His stuff can be pure filth, a well-balanced combination of 96 mph heater, 95 mph sinker, and a change that’s almost 10 full mph slower than his four-seamer on average. He’s flirted with a slider before – though he mostly abandoned it in 2025 – and clearly has the chops to continue to work it into his approach.

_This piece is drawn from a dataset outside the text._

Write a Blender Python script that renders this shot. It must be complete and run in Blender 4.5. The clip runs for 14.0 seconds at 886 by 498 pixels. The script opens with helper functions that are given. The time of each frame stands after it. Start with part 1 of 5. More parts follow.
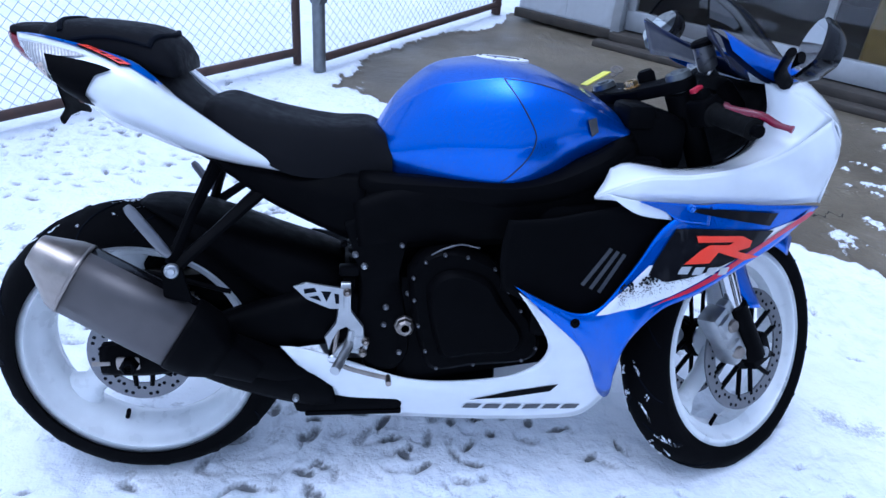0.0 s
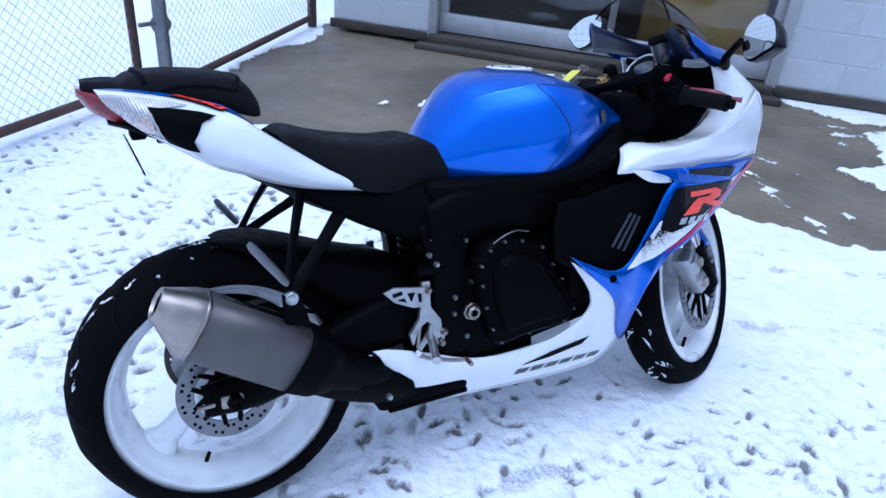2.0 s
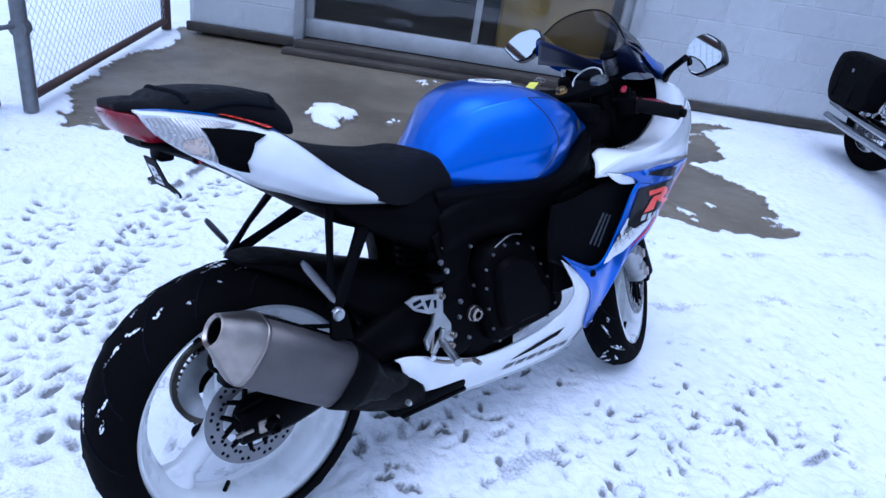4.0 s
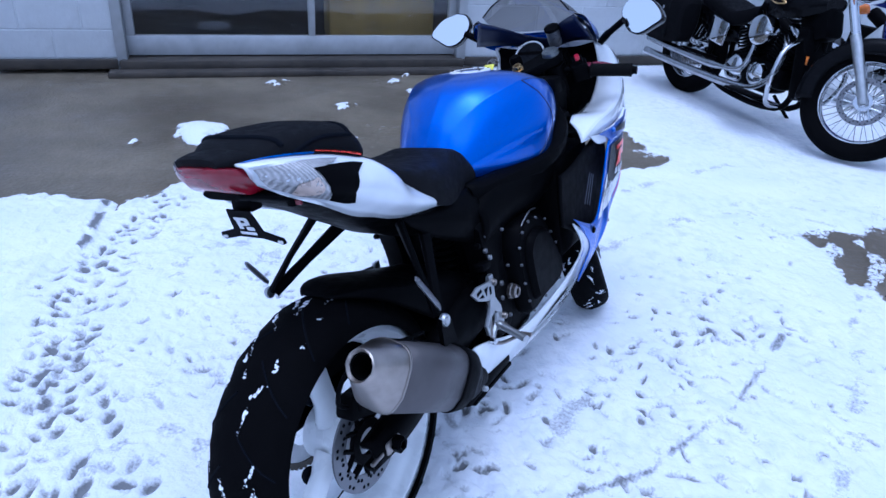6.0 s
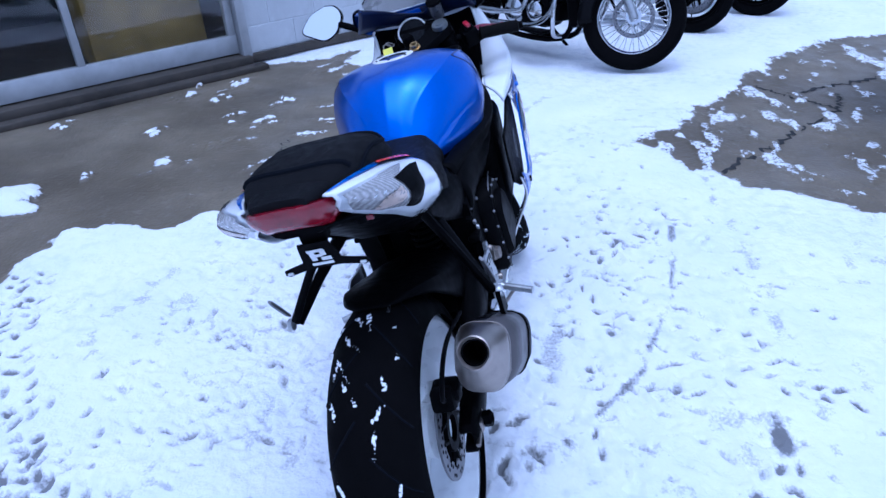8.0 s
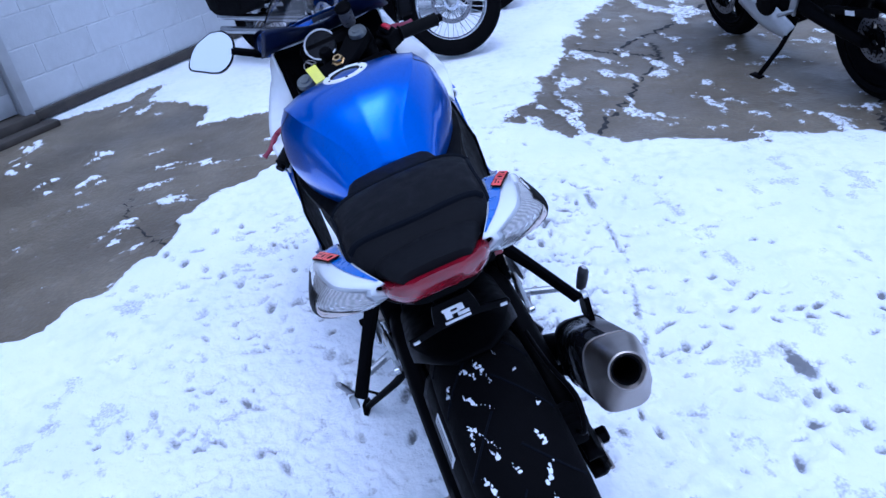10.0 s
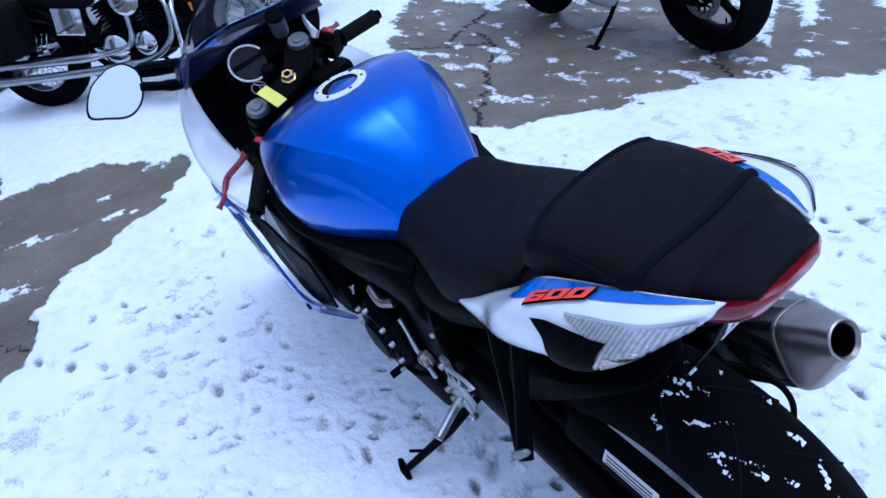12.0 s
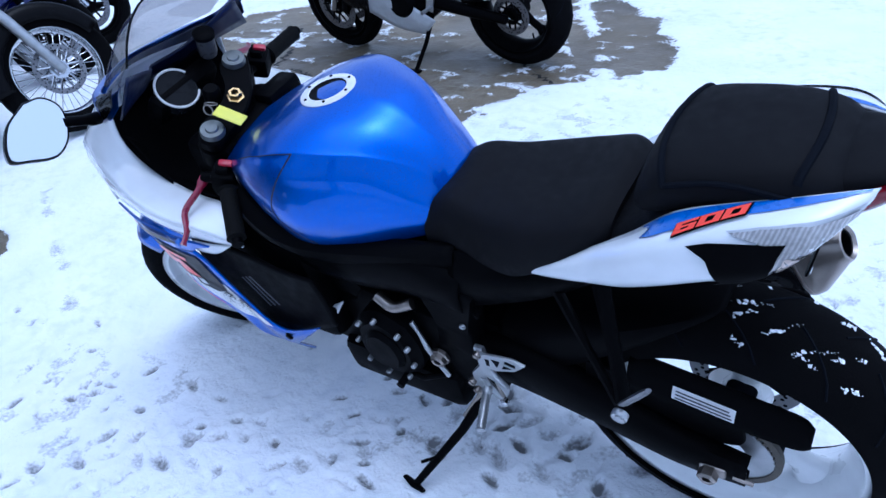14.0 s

The Reds have clear voids in their bullpen after the departures of Scott Barlow, Brent Suter, and Ian Gibaut. If Richardson can show even a glimpse of consistency with that kind of stuff, he could very well be a central piece of the 2026 ‘pen (and of it going forward), doing so at a still league-minimum rate for a team that’s on a shoestring budget. He’s out of options, too, meaning that the Reds won’t have the ability to simply ship him back to Louisville to figure things out in 2026 – he’s going to have to simply harness it from the start this time around.